[Openais] SOLVED Re: I think I have hit a bug, but need confirmation

Andrew Beekhof beekhof at gmail.com
Mon Aug 11 00:54:09 PDT 2008


On Sun, Aug 10, 2008 at 23:13, Jerome Martin <jmartin at longphone.fr> wrote:
> Hi Steven, Andrew,
>
> On Sun, 2008-08-10 at 13:24 -0700, Steven Dake wrote:
>> Our policy regarding your issue is that we require the operating
>> system
>> multicast to operate properly (which it doesn't), we require the
>> multicast hardware switch to operate properly, and we require a basic
>> posix api to make all this a reality.
>
> I read you loud and clear.
>
> However, I might be picky, but I make a differentce between a member
> node OS/network malfunction (which is not what happens in that
> situation) preventing it from being part of the cluster (which would be
> only fair :-) ) and a misbehaving node preventing OTHER nodes (in that
> case ALL of them) to continue functionning properly. Please read
> further, because I am not jumping on openAIS back there...
>
> The case at hand, however, is not as simple as that. We are in a
> situation where one misbehaving node triggers what I will call a
> "membership event storm". That storm does not in fact prevent openAIS
> from functionning, and membership for operationnal cluster nodes is
> preserved. However, when used in conjunction with pacemaker (and I would
> bet that other services might be impacted by this), the storm being
> forwarded to the service level has very bad consequences, preventing the
> WHOLE cluster from functionning properly. It is, IMHO, a weakness caused
> by two factors :
>
> 1) Lack of robustness on the pacemaker side (Andrew, this one's for
> you :-) ).

Its the old rule: garbage in, garbage out.
If you have someone poking you in the arm 10 times a second, would you
get any work done?

Pacemaker wont work if the underlying cluster infrastructure (openais)
isn't functioning.
And it seems OpenAIS can't/won't/shouldn't function in this scenario
(whether it should I'll leave as a question for Steve).

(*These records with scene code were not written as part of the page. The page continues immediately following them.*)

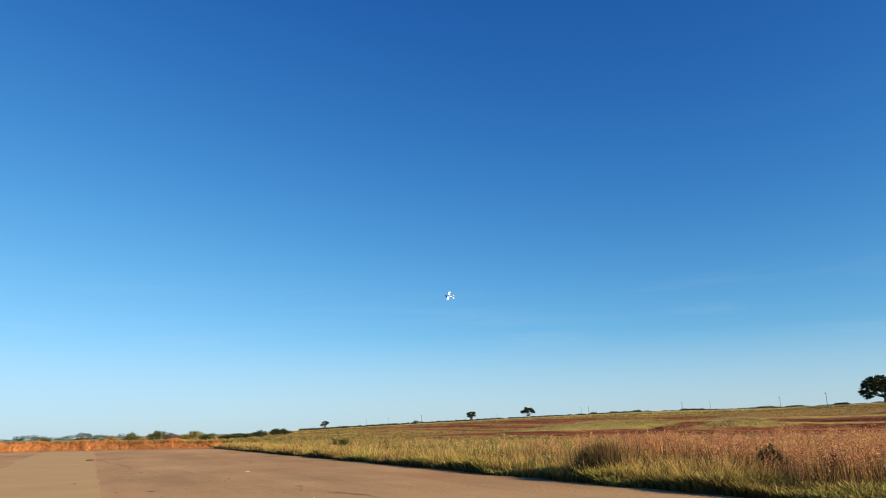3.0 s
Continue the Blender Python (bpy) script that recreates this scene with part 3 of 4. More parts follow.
    # grass on top of the earth bank
    n = 7000
    s = rng.uniform(LEFT - 3, RIGHT + 2, n)
    keep = patchy(s, s, 0.5, 6.0) + 0.5 * rng.random(n) > np.interp(s, [-30, -22, -12, 0, 6], [-0.1, 0.3, 0.4, 0.1, -0.3])
    s = s[keep]
    n = len(s)
    v = end_of_apron(s) + 1.6 + 9 * rng.random(n) ** 1.5
    x, y = xy(s, v)
    z = np.interp(s, [-29, -16, 0, 13.5], [1.1, 1.4, 1.0, 0.85]) * np.interp(v - end_of_apron(s), [1, 3, 8, 12], [1, 1, 0.6, 0])
    tuft_mesh("bank_grass", x, y, z - 0.12, rng.uniform(0.12, 0.42, n), rng.uniform(0.03, 0.08, n), rng.uniform(0.1, 0.7, n), TUSSOCK, "dry grass on top of the earth bank")


# ---- trees ----
def limb(bm, a, b, r0, r1, seed, sides=6, steps=4):
    a, b = Vector(a), Vector(b)
    axis = b - a
    side = axis.orthogonal().normalized()
    other = axis.normalized().cross(side)
    rings = []
    for i in range(steps + 1):
        t = i / steps
        c = a + axis * t + 0.10 * axis.length * math.sin(t * math.pi) * (side * noise.noise((seed, t * 2, 0)) + other * noise.noise((seed, t * 2, 5)))
        r = r0 + (r1 - r0) * t
        rings.append([bm.verts.new(c + r * (math.cos(k * 2 * math.pi / sides) * side + math.sin(k * 2 * math.pi / sides) * other)) for k in range(sides)])
    for p, q in zip(rings, rings[1:]):
        for k in range(sides):
            bm.faces.new((p[k], p[(k + 1) % sides], q[(k + 1) % sides], q[k]))
    bm.faces.new(rings[-1])
    bm.faces.new(rings[0][::-1])


def leaf_cloud(clumps, count, size, r):
    """Small leaves filling clumps (centre, radii); returns verts, faces, and how far out each lies, by which inner
    leaves are coloured darker as painted shade.
    """
    vol = np.array([c[1][0] * c[1][1] * c[1][2] for c in clumps]) ** 0.75
    pick = r.choice(len(clumps), count, p=vol / vol.sum())
    C = np.array([c[0] for c in clumps])[pick]
    R = np.array([c[1] for c in clumps])[pick]
    d = r.normal(size=(count, 3))
    d /= np.linalg.norm(d, axis=1)[:, None]
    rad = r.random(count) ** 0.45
    P = C + d * R * rad[:, None] * r.uniform(0.85, 1.15, (count, 1))
    a = r.normal(size=(count, 3))
    a /= np.linalg.norm(a, axis=1)[:, None]
    b = np.cross(a, r.normal(size=(count, 3)))
    b /= np.linalg.norm(b, axis=1)[:, None]
    sz = size * r.uniform(0.6, 1.4, (count, 1))
    V = np.stack([P - a * sz, P + b * sz * 0.45, P + a * sz, P - b * sz * 0.45], 1).reshape(-1, 3)
    F = np.arange(count * 4).reshape(-1, 4)
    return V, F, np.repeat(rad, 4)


def tree(name, x, y, z, h, width, seed, leaf, label, category="tree", crown_low=0.35, leaves=2500, size=0.3, limbs=7, bark=None, lean=0.0, clumps_n=16, clump=0.24, flat=0.75, trunk_r=0.035, low=0.55):
    r = np.random.default_rng(seed)
    root = new(name)
    root.matrix_basis = pose(x, y, z, 0, 0, 0)
    tagged(root, label, category)
    bm = bmesh.new()
    fork = Vector((lean * h * 0.4, 0, h * crown_low * 0.75))
    limb(bm, (0, 0, -0.3), fork, h * trunk_r * 1.3, h * trunk_r * 0.8, seed, 8, 5)
    clumps = []
    for i in range(clumps_n):
        az = i * 2.399 + r.normal(0, 0.3)
        out = math.sqrt((i + 0.5) / clumps_n)
        ex, ey = math.cos(az) * out * width * (0.5 - clump * 0.55), math.sin(az) * out * width * (0.5 - clump * 0.55)
        dome = math.sqrt(max(0.0, 1 - (out * 0.97) ** 2.8))
        ez = h * (crown_low + (1 - crown_low - clump * 0.4) * (0.22 + 0.78 * dome) * r.uniform(low, 1.0))
        c = (ex + lean * h * 0.5, ey, ez)
        rr = width * clump * r.uniform(0.65, 1.2)
        clumps.append((c, (rr, rr, rr * flat * r.uniform(0.7, 1.0))))
        if i % max(1, clumps_n // limbs) == 0:
            limb(bm, fork, c, h * trunk_r * 0.55, h * trunk_r * 0.12, seed + i, 5, 4)
    part("trunk", bm, bark or BARK, root, smooth_faces=True)
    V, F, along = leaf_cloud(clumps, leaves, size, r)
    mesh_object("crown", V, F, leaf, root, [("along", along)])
    return root


def bush(name, x, y, z, h, width, seed, leaf, label, leaves=900, size=0.12, category="bush"):
    r = np.random.default_rng(seed)
    root = new(name)
    root.matrix_basis = pose(x, y, z)
    tagged(root, label, category)
    bm = bmesh.new()
    clumps = []
    for i in range(7):
        az, out = i * 2.399 + r.normal(0, 0.4), math.sqrt((i + 0.3) / 7) * width * 0.33
        c = (math.cos(az) * out, math.sin(az) * out, h * r.uniform(0.45, 0.75))
        rr = width * r.uniform(0.16, 0.27)
        clumps.append((c, (rr, rr, h * r.uniform(0.2, 0.34))))
        limb(bm, (0, 0, -0.1), c, 0.02 + 0.012 * h, 0.008, seed + i, 4, 3)
    part("stems", bm, BARK, root)
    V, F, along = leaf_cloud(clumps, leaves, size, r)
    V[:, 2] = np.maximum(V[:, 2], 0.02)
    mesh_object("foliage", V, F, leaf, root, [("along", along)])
    return root


def on_ridge(az, extra=0.0):
    """The place where a bearing crosses the ridge."""
    r = (RIGHT + 250 + extra) / math.sin(radians(az) - TURN)
    x, y = polar(az, r)
    return x, y, zxy(x, y), r


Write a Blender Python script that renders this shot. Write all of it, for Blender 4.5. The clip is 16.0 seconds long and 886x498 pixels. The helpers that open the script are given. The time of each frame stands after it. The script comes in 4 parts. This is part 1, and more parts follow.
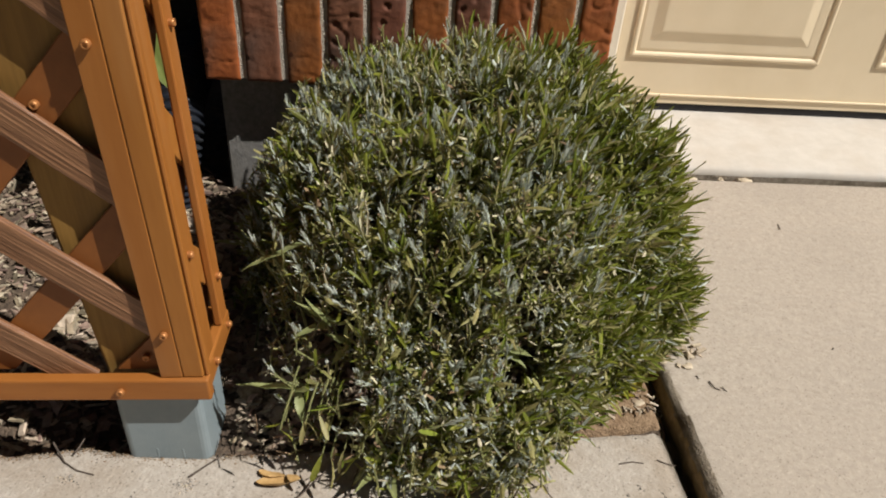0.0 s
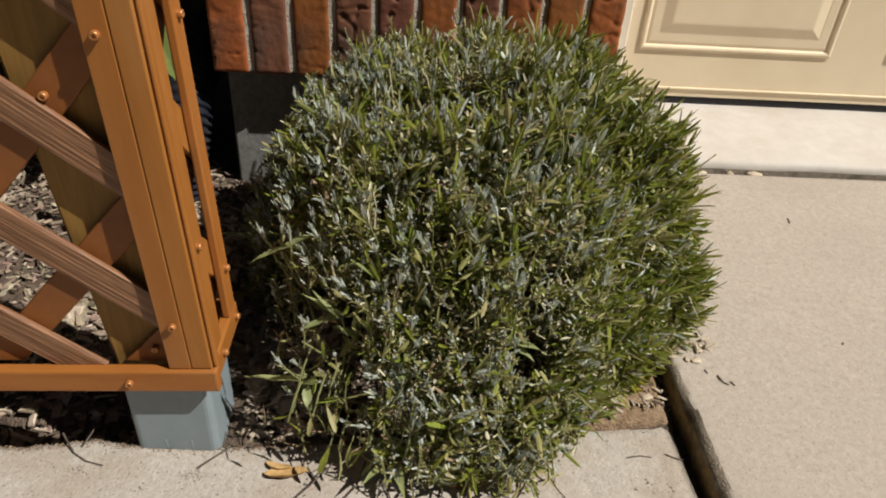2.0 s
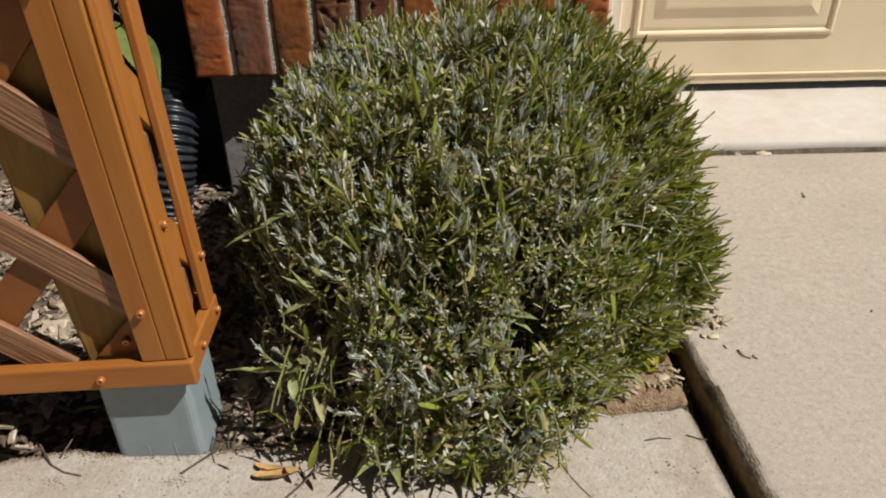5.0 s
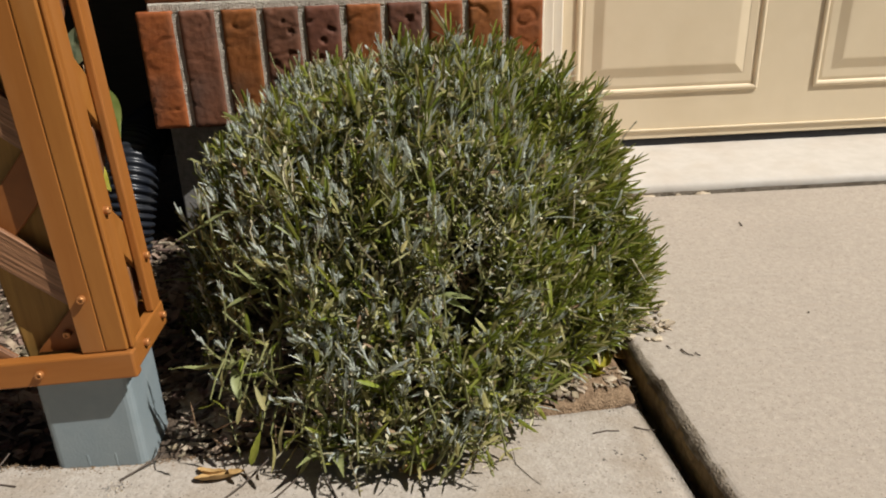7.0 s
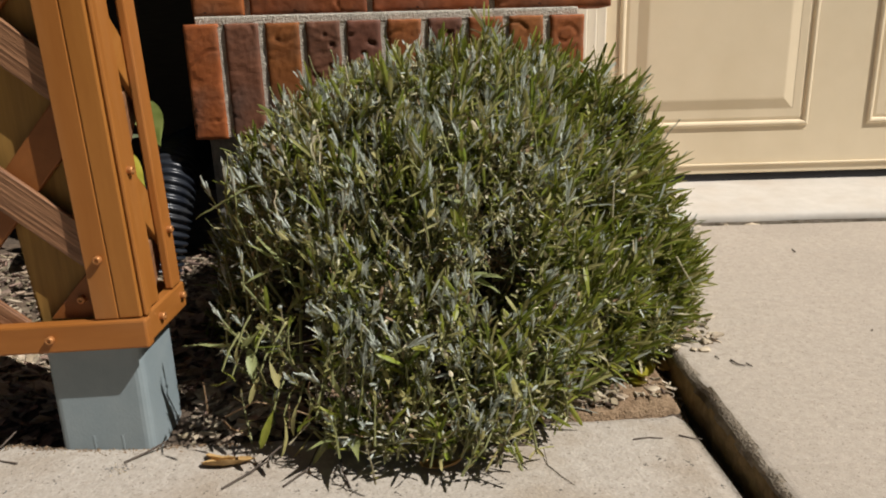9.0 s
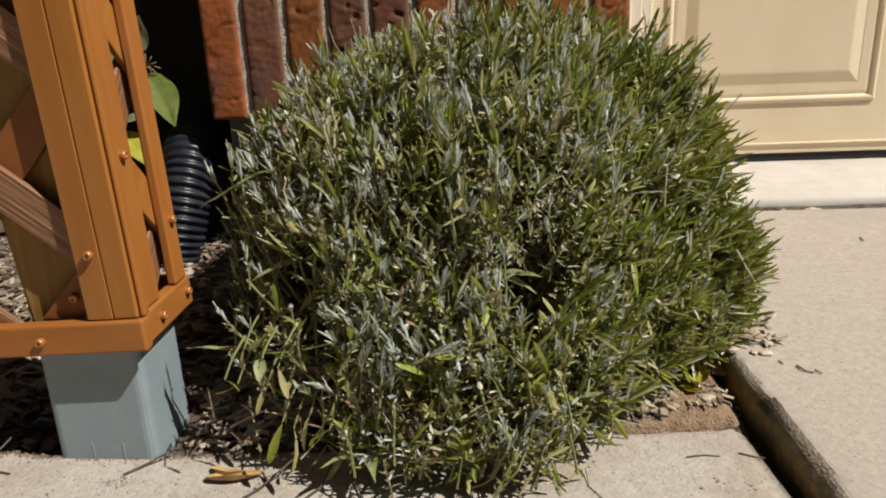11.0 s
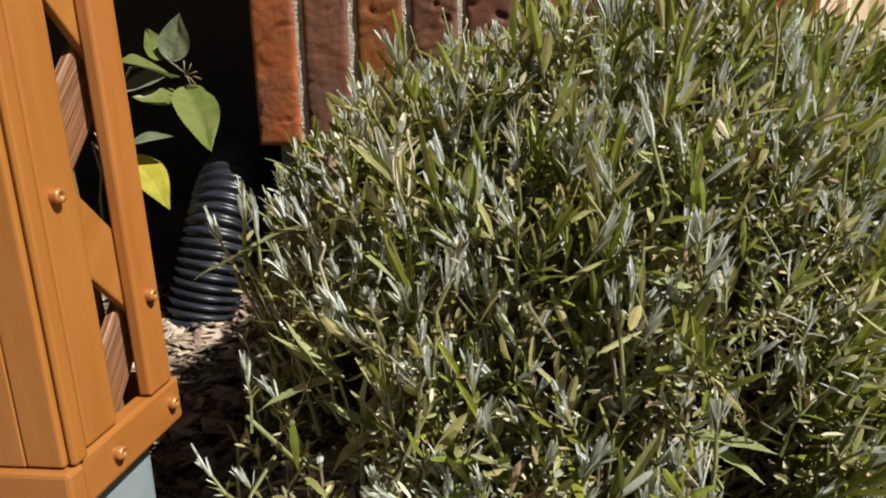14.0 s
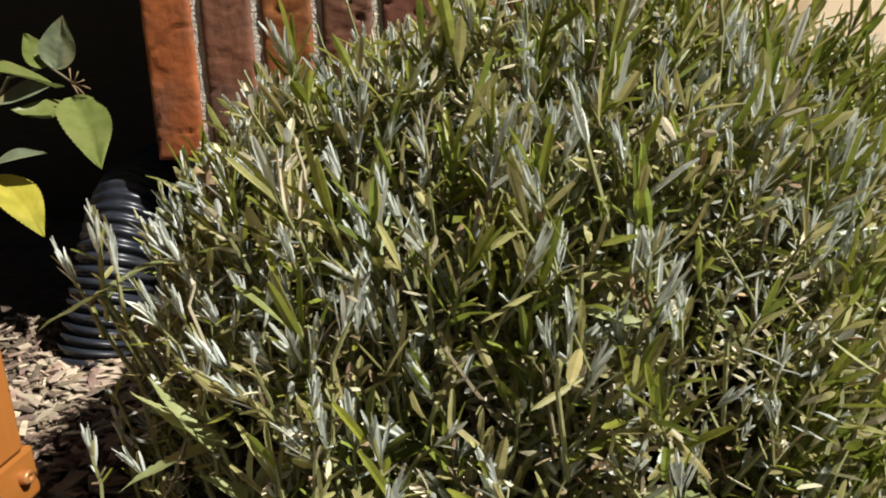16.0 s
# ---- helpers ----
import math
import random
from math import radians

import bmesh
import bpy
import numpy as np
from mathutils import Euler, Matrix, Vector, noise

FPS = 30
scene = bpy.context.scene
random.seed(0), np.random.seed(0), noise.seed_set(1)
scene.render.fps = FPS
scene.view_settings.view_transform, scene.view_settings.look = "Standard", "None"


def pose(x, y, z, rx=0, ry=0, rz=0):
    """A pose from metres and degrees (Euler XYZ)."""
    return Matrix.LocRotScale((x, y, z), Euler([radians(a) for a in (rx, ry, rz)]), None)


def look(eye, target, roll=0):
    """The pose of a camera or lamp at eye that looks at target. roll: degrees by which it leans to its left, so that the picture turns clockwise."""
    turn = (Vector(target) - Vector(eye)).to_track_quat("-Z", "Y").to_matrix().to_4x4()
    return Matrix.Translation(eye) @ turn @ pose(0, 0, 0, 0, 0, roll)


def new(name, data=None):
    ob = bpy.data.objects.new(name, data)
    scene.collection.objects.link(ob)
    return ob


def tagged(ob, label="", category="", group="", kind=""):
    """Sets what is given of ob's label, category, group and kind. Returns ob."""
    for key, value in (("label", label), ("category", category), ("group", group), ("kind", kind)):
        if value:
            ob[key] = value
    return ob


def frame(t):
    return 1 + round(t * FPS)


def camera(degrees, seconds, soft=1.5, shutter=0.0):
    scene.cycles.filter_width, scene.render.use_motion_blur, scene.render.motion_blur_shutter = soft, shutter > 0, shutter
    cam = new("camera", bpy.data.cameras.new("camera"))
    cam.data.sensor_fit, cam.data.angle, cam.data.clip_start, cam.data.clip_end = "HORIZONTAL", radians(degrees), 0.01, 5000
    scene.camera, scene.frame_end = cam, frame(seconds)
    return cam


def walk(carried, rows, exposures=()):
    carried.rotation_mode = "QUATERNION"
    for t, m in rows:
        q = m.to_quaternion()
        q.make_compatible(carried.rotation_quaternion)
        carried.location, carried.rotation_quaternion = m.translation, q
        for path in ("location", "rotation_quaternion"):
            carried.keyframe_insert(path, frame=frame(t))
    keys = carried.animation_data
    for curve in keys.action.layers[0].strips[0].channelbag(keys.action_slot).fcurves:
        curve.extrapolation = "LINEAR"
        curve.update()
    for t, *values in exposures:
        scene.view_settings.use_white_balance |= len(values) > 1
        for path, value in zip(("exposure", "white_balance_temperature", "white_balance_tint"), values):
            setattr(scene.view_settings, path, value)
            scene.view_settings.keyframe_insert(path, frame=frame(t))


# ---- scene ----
cam = camera(63.4, 16.0, soft=1.95)
PATH = [
    (0, (0.34, -0.002, 0.72), (0.461, 1.642, -0.412), 4.2),
    (0.5, (0.342, -0.007, 0.719), (0.453, 1.632, -0.423), 4.0),
    (1, (0.339, -0.008, 0.719), (0.447, 1.623, -0.435), 4.0),
    (1.5, (0.339, -0.005, 0.719), (0.448, 1.628, -0.43), 4.3),
    (2, (0.339, -0.001, 0.718), (0.441, 1.634, -0.43), 4.0),
    (2.5, (0.341, 0.004, 0.713), (0.433, 1.637, -0.439), 3.7),
    (3, (0.346, 0.008, 0.708), (0.428, 1.634, -0.452), 3.4),
    (5.3, (0.386, -0.010, 0.618), (0.436, 1.730, -0.372), -1.3),
    (5.5, (0.391, -0.021, 0.614), (0.449, 1.76, -0.295), -1.7),
    (6, (0.407, -0.065, 0.584), (0.497, 1.741, -0.271), -3.8),
    (6.5, (0.415, -0.086, 0.547), (0.553, 1.738, -0.261), -4.2),
    (7, (0.418, -0.096, 0.515), (0.532, 1.75, -0.245), -2.0),
    (7.5, (0.411, -0.095, 0.471), (0.477, 1.786, -0.208), -1.4),
    (8, (0.417, -0.103, 0.432), (0.481, 1.799, -0.182), 0.3),
    (8.5, (0.427, -0.105, 0.404), (0.466, 1.811, -0.167), -2.1),
    (9, (0.429, -0.095, 0.402), (0.433, 1.828, -0.148), -1.6),
    (9.5, (0.427, -0.085, 0.401), (0.388, 1.838, -0.149), -1.0),
    (9.7, (0.428, -0.076, 0.399), (0.375, 1.846, -0.152), -1.3),
    (11.8, (0.437, 0.058, 0.379), (0.324, 1.955, -0.247), -2.0),
    (12, (0.427, 0.081, 0.373), (0.294, 1.985, -0.226), -1.6),
    (12.5, (0.413, 0.124, 0.368), (0.214, 2.024, -0.223), -2.6),
    (13, (0.407, 0.167, 0.371), (0.2, 2.076, -0.189), -1.8),
    (13.5, (0.395, 0.216, 0.367), (0.146, 2.132, -0.152), -1.2),
    (14, (0.382, 0.262, 0.358), (0.095, 2.174, -0.154), -0.9),
    (14.5, (0.384, 0.287, 0.349), (0.115, 2.209, -0.135), -1.2),
    (15, (0.389, 0.31, 0.346), (0.171, 2.234, -0.153), -0.6),
    (15.5, (0.391, 0.321, 0.346), (0.183, 2.25, -0.139), 0.3),
    (16, (0.39, 0.331, 0.35), (0.273, 2.266, -0.142), -1.7),
]
walk(cam, [(t, look(eye, target, roll)) for t, eye, target, roll in PATH], exposures=[(0.0, 0.20), (9.5, 0.20), (12.0, 0.40), (13.5, 0.64), (16.0, 0.76)])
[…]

A random thought I just had: enabling authentication _may_ have
prevented this.
The rogue machine presumably wouldn't have had the right credentials
and its messages would have been dropped.

>
> 2) Useless forwarding of event which DO NOT CHANGE THE CLUSTER STATE
> (this one is on openAIS, the fact that the membership storm is being
> propagated instead of just being "buffered" as it does not change the
> state of the membership world)
>
> The way I see it, as an end-user of a stack of various software aimed at
> providing HA (openAIS + pacemaker + heartbeat lrmd), including tolerance
> for nodes faults and a high level of relilience/robustness, is that this
> is typically the kind of node malfunction that should be handled
> gracefully by my cluster. Which is not the case.
>
> Of course, I I were Andrew, I could point at STONITH to kill that
> misbehaving node. But what if the storm prevents pacemaker to actually
> schedule the STONITH event (as in fact it prevented pacemaker to
> schedule ANY action until crmd crashed in my test case) ?

I didn't realize it crashed.  backtrace?

>
> If I were you Steven, I could easilly point a finger at pacemaker being
> solely responsible for this ...
>
> But we all know that in order to acheive the best-in-class cluster
> resiliency, we need each and every link of the chain to be as robust and
> forgiving as possible. Forgiving here, for me, means try to avoid
> putting unnecessary burden on the next one, in that case forwarding that
> membership event storm.
>
> Please bear with my limited insight of the philosophy and internals of
> the openAIS stack, maybe I am overseeing a design prerequisite that
> implies to forward membership events even if they do not actually change
> the members database contents ...
>
> [...]
>> I'd suggest reporting a bug to the maintainer of vserver on the
>> multicast not being bound properly.  That is a bug in their driver
>> software.  Mutlicast is required by ipv6 networks.
>
> Multicast is working fine in the dev branch of linux-vservers, and I was
> not in fact trying to make it work on my compile vservers machines. This
> was just a side-effect of installing openAIS packages there to compile
> pacemaker. Still, I think this is only one example of how such a one-way
> broadcast can happen, and is vserver is not the point of focus in the
> broader question I am rising now (totally separate from understanding
> WHY the initial issue happened, thanks to your help in decoding my logs,
> Steven).
>
> Please, Steven and Andrew, talk to me and to each other about this,
> because I am in no position to decide at which level(s) it is more
> meaningfull to improve your software behaviors, but as an end-user, I
> clearly see a robustness issue which I feel should be addresses if we
> agree on the notion of "fault tolerance" (litteraly), which is at the
> very heart of any HA cluster.
>
> Sidenote: Andrew, should I crosspost this to linux-ha ML with a summary
> of the actual scenario ?

No.  Its not relevant to them since they don't use the openais stack.